Yellowknife’s mayor and council are seeking to expand their options should they lose one or two councillors after the territorial election on October 1.
Currently, the city’s council procedures bylaw requires a by-election be held if a municipal seat becomes empty in the first three years of a four-year term.
This would trigger an election if either Rommel Silverio, running in Kam Lake, or Niels Konge, who is seeking a seat in Yellowknife Centre, are successful in their territorial campaigns.
A by-election would cost between $15,000 and $20,000 to run, city administrator Sheila Bassi-Kellett said on Monday.
However, territorial legislation gives municipal councils other choices if a seat is vacated. Councils can either appoint someone or leave the seat, or seats, vacant.
Staff at City Hall are recommending council amend the bylaw to allow any of the three options – a by-election, an appointment, or a vacancy – should seats be vacated by Konge or Silverio, or if this becomes an issue again in future.
That proposal received broad support at a Monday meeting of councillors, though some expressed reservations about the ability to appoint anyone who is legally allowed to run for council.
Councillor Konge called the appointment option “a little concerning, to say the least.”
Councillor Cynthia Mufandaedza said she wants to know more about who is eligible to be appointed, and how the process might work.
Elect, appoint, or ignore?
One option is to appoint whoever finished next in line at the last municipal election if seats are vacated.
Chris Gillander finished ninth, 59 votes behind Silverio (1,968 votes to 2,027) in last fall’s Yellowknife election. Edwin Castillo, with 1,954 votes, was 10th.
Councillor Stacie Smith expressed concern at the thought of appointing a new councillor without the community having had a say.
“I don’t think it’s accountable … to elect someone to this position without the community having had their input,” she said, “because we are representatives of the community essentially.”
Smith wants to see any bylaw amendment carefully spell out the parameters under which an appointment may take place.
However, being too detailed about the appointment process could “tie council’s hands” in future, Councillor Shauna Morgan warned.
Morgan gave a scenario where the bylaw says the ninth-place finisher must be appointed but only eight people originally ran for office – or the ninth-place finisher is no longer in a position to take up a seat.
“There are just so many different scenarios that I think could get us into trouble,” she said. “Practically speaking, the bylaw should allow for enough discretion. And certainly, the discussions should happen in public and the council of the day should weigh things very seriously.”
‘Will voters come out?’
Mayor Rebecca Alty said there was a need to balance how prescriptive, or flexible, any amended bylaw should be. She expected a rigorous council debate to precede any future appointment.

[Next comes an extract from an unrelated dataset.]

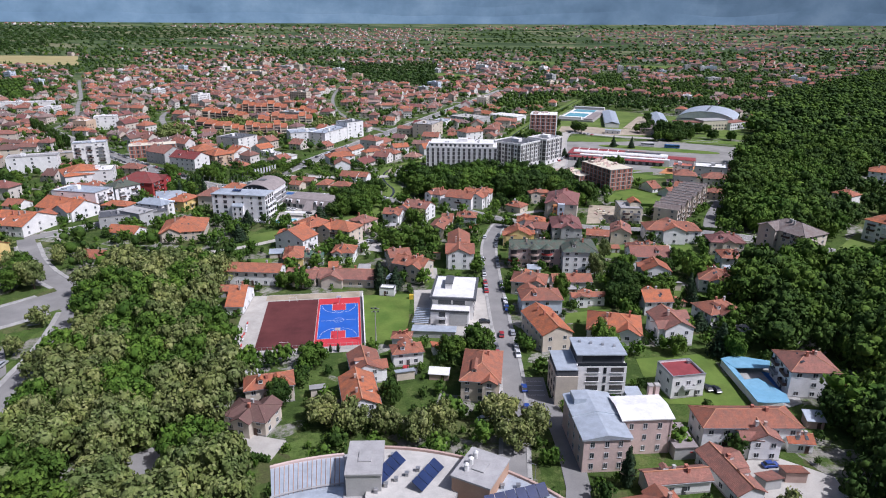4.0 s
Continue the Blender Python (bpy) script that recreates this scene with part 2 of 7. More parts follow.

Earlier on Monday, Alty had told Cabin Radio a by-election was her “least-favourite option” as it incurred additional costs.
“Will we get enough candidates to come out after a territorial and a federal election? Will voters come out to vote for potentially one or two positions?” Alty asked.
“An appointment would be… you know, voters spoke last year.”
Bassi-Kellett argued for keeping the bylaw wording broad, allowing any council a level of “discretion and flexibility.”
She used Hay River as an example. When the town last had a vacant seat, councillors voted in favour of leaving the seat empty until the next general election. That vote was not without its detractors – four Hay River councillors voted in favour and three were opposed.
Joe Melanson, the councillor who vacated his seat, was initially elected to Hay River’s council after a tie between Melanson and Sandra Leslie was broken by pulling a name from a hat.
Leslie told the Hay River Hub she was disappointed in the decision to leave the seat vacant, as it created a situation where four councillors voting en-bloc could control council decisions.
“It’s basically taken the power away from the mayor and handed it over to any four councillors that want to run the show from here on in,” she told reporter Cody Punter. “The mayor isn’t the balance of power any more.”
Yellowknife’s proposed bylaw amendment is expected to be brought to council on September 23, just over a week before polling day decides the fate of Silverio and Konge.
Ollie Williams contributed reporting.